Argentina congelada
Governo de Cristina Kirchner insiste na receita desestabilizadora de medidas dramáticas e autoritárias para controlar a inflação
FSP
A quase sempre convulsionada Argentina exibe desempenho econômico superior ao de países maiores da América Latina, com exceção do Chile. Nos 20 anos de 1992 a 2011, sua renda per capita cresceu a 3,7% ao ano, contra 3,9% no Chile, mas ao dobro do ritmo brasileiro e ao triplo do mexicano.
O tumulto argentino, seus colapsos dramáticos e recuperações vertiginosas suscitam desacordos apaixonados entre comentaristas, polêmica revivida outra vez agora, com o "modelo Kirchner" a apresentar sinais de fadiga extrema.
O governo de Cristina Kirchner arrancou de setores do varejo o compromisso de congelar preços ao menos até maio. Na semana que passou, Kirchner impôs um teto aos preços dos combustíveis. Segundo medidas extraoficiais, a inflação anual ronda 25%; segundo o governo, seria menos de 11%.
Desde 2007, quando o governo interveio no instituto estatal de estatísticas, o índice de preços calculado por instituições particulares sempre supera o oficial. O governo tem reprimido até a divulgação de cálculos privados de inflação.
O congelamento é motivado pela proximidade das eleições parlamentares de outubro. Mas a lista de intervenções estatais é longa.
O governo impôs severos controles cambiais, procurando limitar a compra e a remessa de dólares para o exterior, tradicional recurso de defesa argentino contra crises. Sinal da tensão econômica, a diferença entre a cotação oficial do dólar e a paralela chegou a 40%.
O governo ainda regula importações e exportações, toma medidas protecionistas drásticas (que muito afetam o Brasil, aliás), manipula fundos públicos e ameaça empresas. Se não bastasse, uma disputa com credores na Justiça americana pode redundar em junho em nova declaração de default (inadimplência) do governo.
Por mais que Néstor e Cristina Kirchner tenham tido mérito de retirar a Argentina de uma grande depressão, a insistência em lidar com problemas de fundo com medidas extraordinárias tornou-se contraproducente.
Os sintomas da crise são a inflação, a volta do deficit público e a queda das reservas internacionais.
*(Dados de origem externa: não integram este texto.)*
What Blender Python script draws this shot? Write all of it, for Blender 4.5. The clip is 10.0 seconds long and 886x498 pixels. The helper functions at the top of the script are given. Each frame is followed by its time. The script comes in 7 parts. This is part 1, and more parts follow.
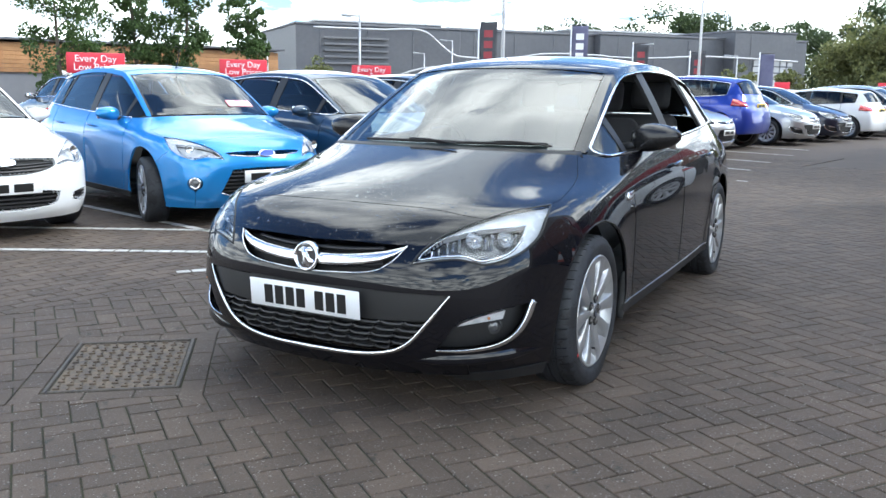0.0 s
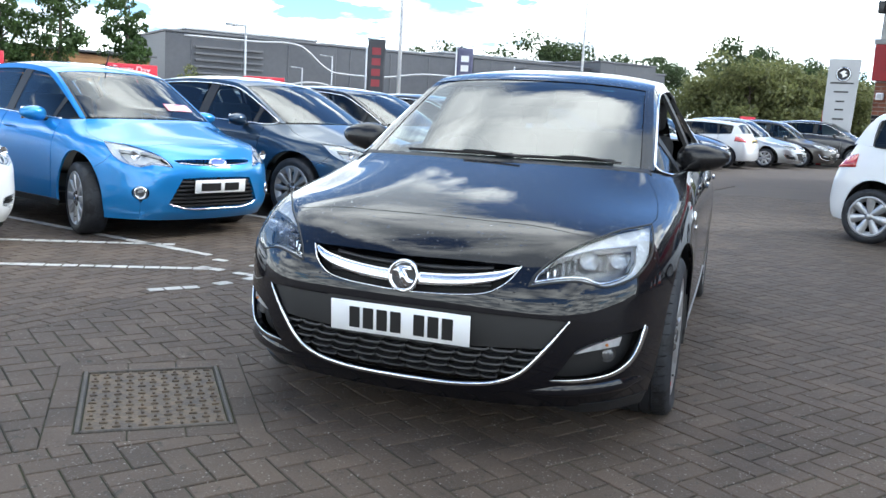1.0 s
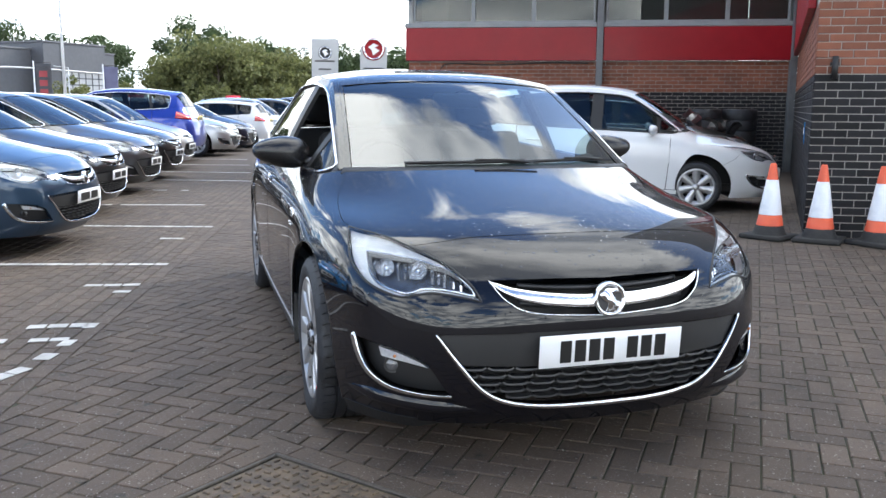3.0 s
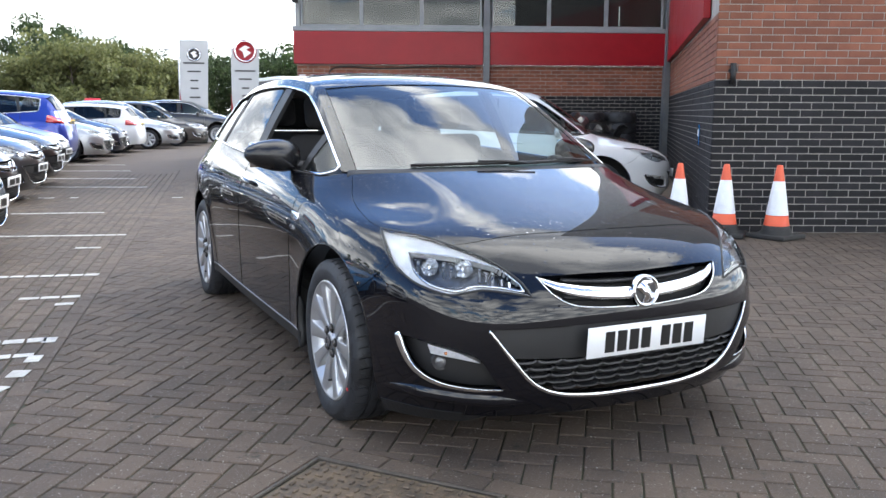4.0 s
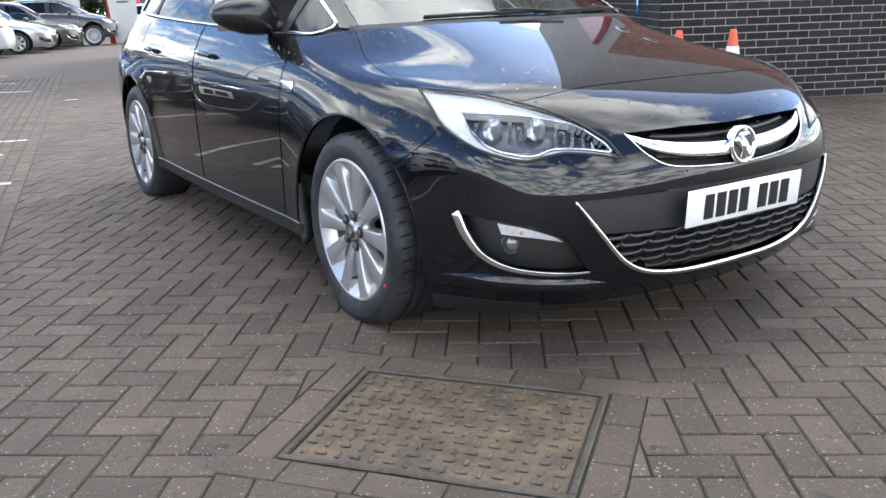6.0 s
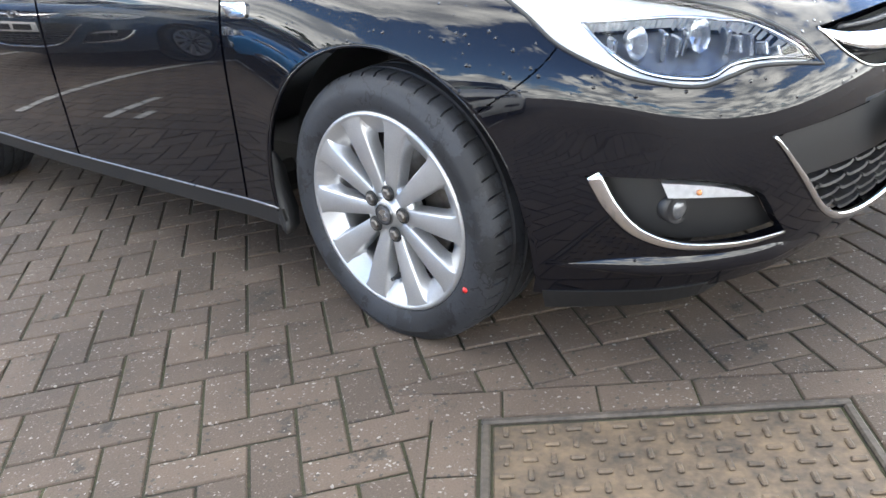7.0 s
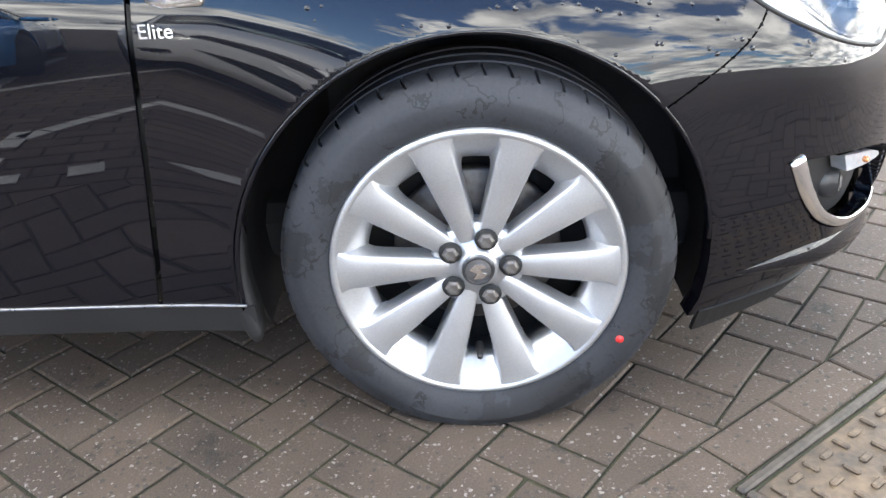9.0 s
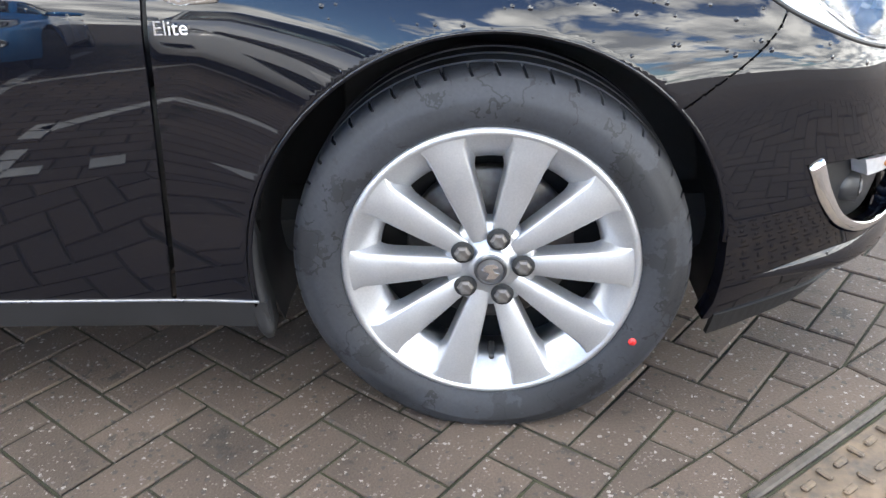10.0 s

Sinais evidentes da síndrome de poupança e investimento escassos, de um modelo de crescimento ora insustentável.
O desempenho argentino nas últimas décadas indica que o país tem potencial de recuperação, desde que o governo normalize fundamentos econômicos, faça um acordo de paz com o mercado e deixe de recorrer a remendos que apenas adiam de forma perigosa o inevitável ajuste. Receita, aliás, que muito bem faria o governo brasileiro em adotar.